In a clear demonstration of the will of the police to uphold the law and enforce it upon its own force as well, the Police Court on Monday sentenced three police officers to prison terms ranging from two months to one year for dereliction of duties in connection with the riots that occurred at Swaqa Correctional and Rehabilitation Centre last September, in which several inmates were seriously injured.

Thirteen law enforcement officers had been charged with smuggling illegal substances to inmates in return for cash; of these, 10 were acquitted.

The court verdict will have to be reviewed by the Court of Cassation within 30 days before it is enforced.

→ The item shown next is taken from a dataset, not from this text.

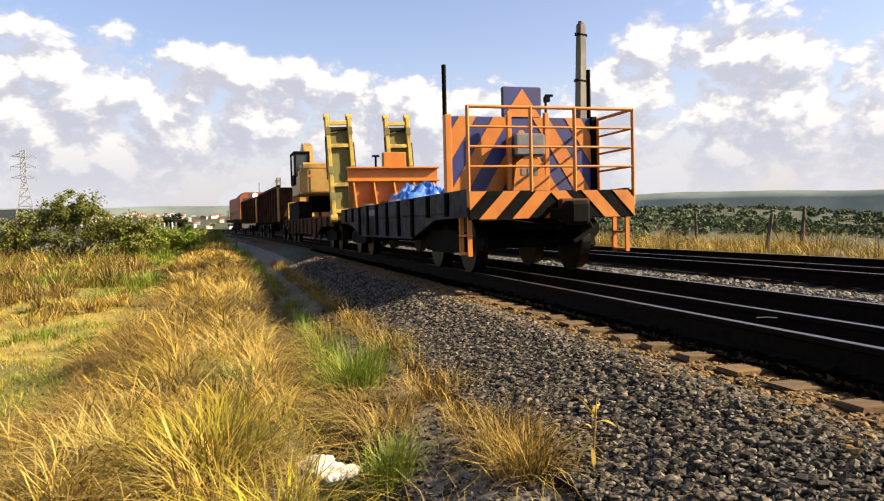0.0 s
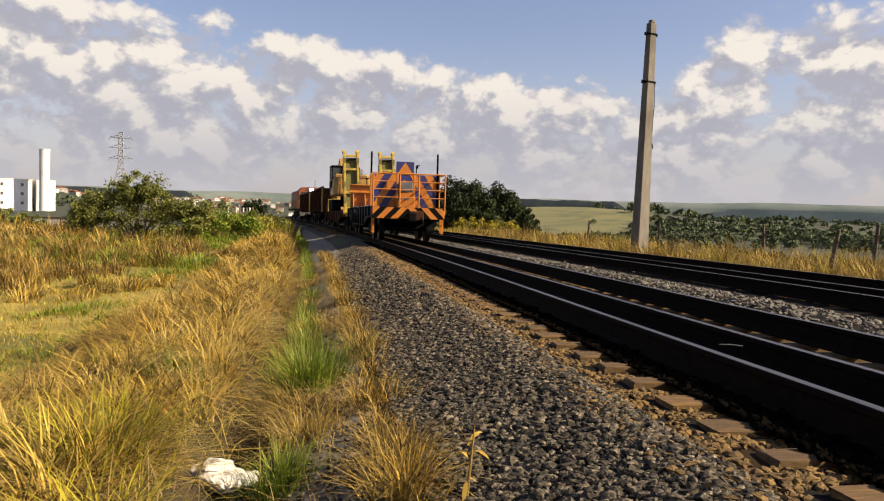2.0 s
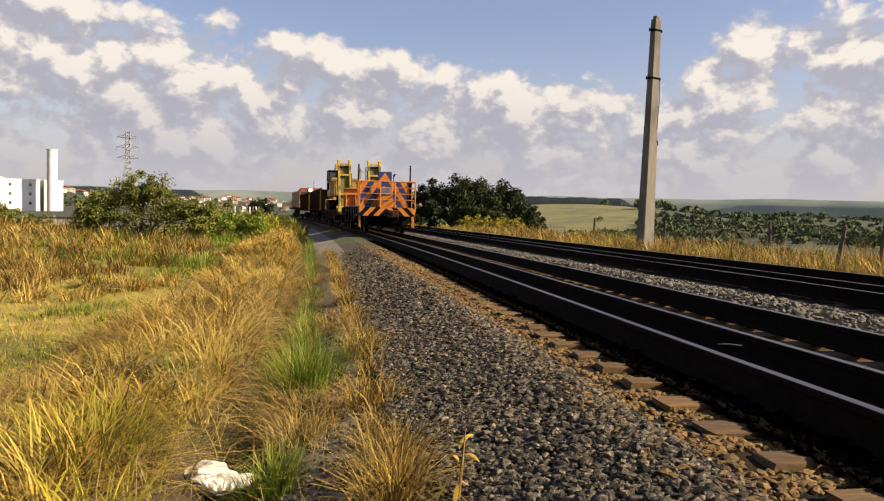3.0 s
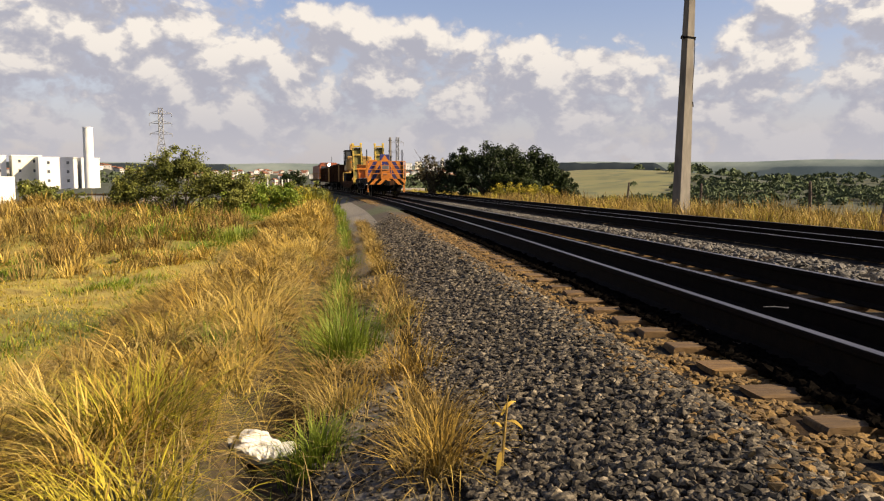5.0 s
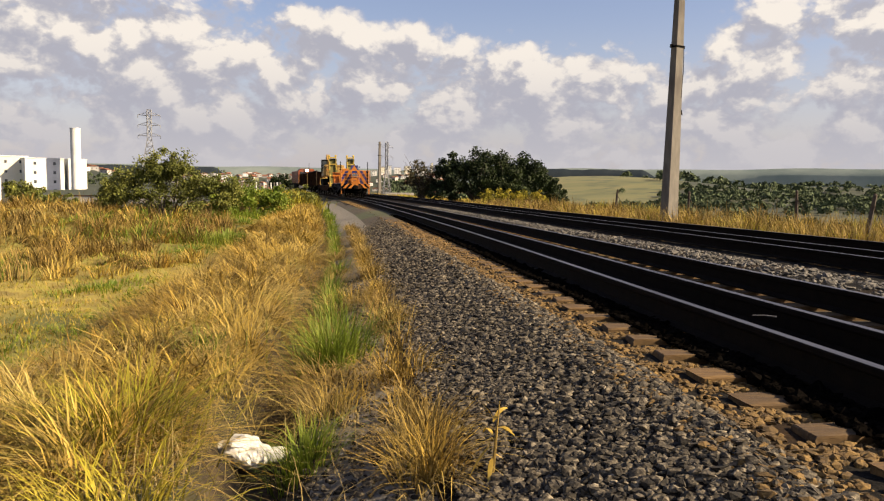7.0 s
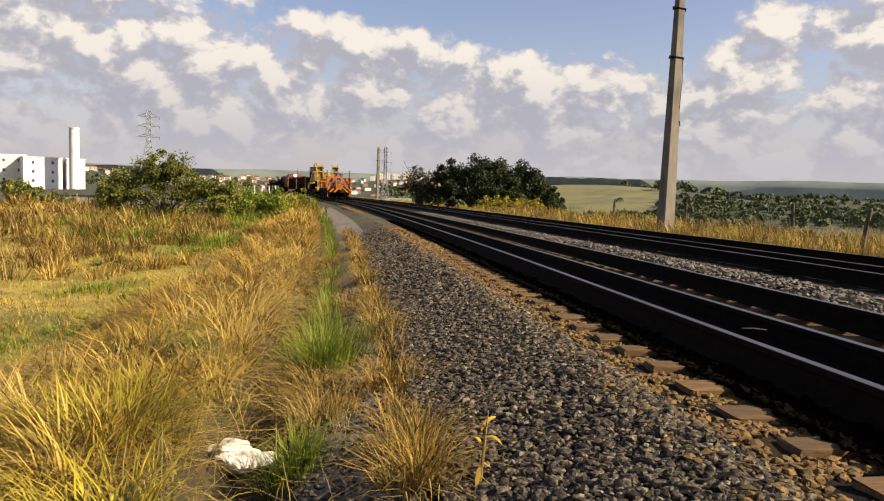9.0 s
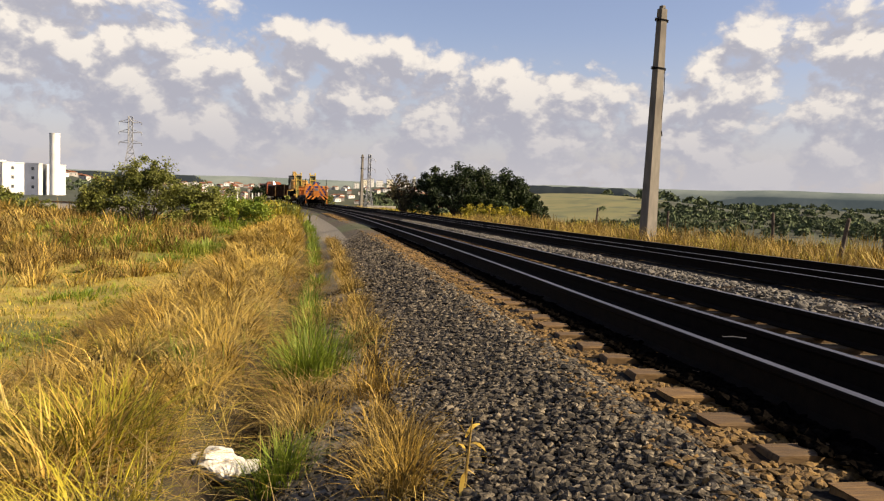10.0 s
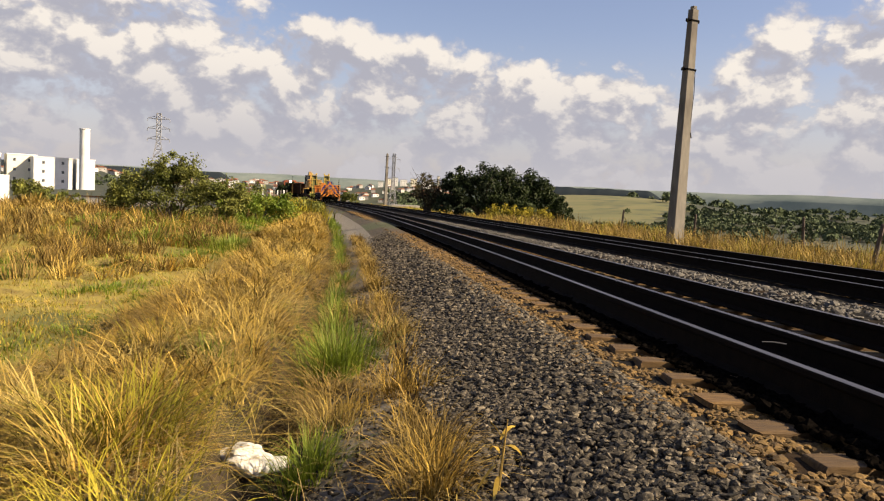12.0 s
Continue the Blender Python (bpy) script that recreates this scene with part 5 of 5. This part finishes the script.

The government’s coordinator for human rights hailed the court’s decision, which, he said, is evidence that authorities are serious about upholding the law and proves “that no one is immune from punishment”, while also being “a clear sign that the Public Security Department (PSD) represented by the Police Court will not tolerate any wrongdoing by any of its personnel”.

Of course, mistreatment of any individual, inmate or not, must not be allowed to happen, and the court sent a stern warning in that regard.

Its verdict, the coordinator also rightly said, is bound to “improve the police procedures in the future, including the recent measures that were adopted by the PSD to tackle individual mistakes in the most transparent and professional manner”.

Still, it is going to take more than sporadic court decisions to upgrade police behaviour and conduct with the public, whether in jails or detention centres, at police stations or in the street.

Curricula at police academies should include — probably they already do — teaching how to protect and serve the public in a human, respectful and lawful manner.

Police conduct sets the tone and is an example for citizens.

To that effect, the culture of courteous police officers should be inculcated gradually until it becomes habit. Till then, verdicts like the one issued by the Police Court might be just the start and are needed.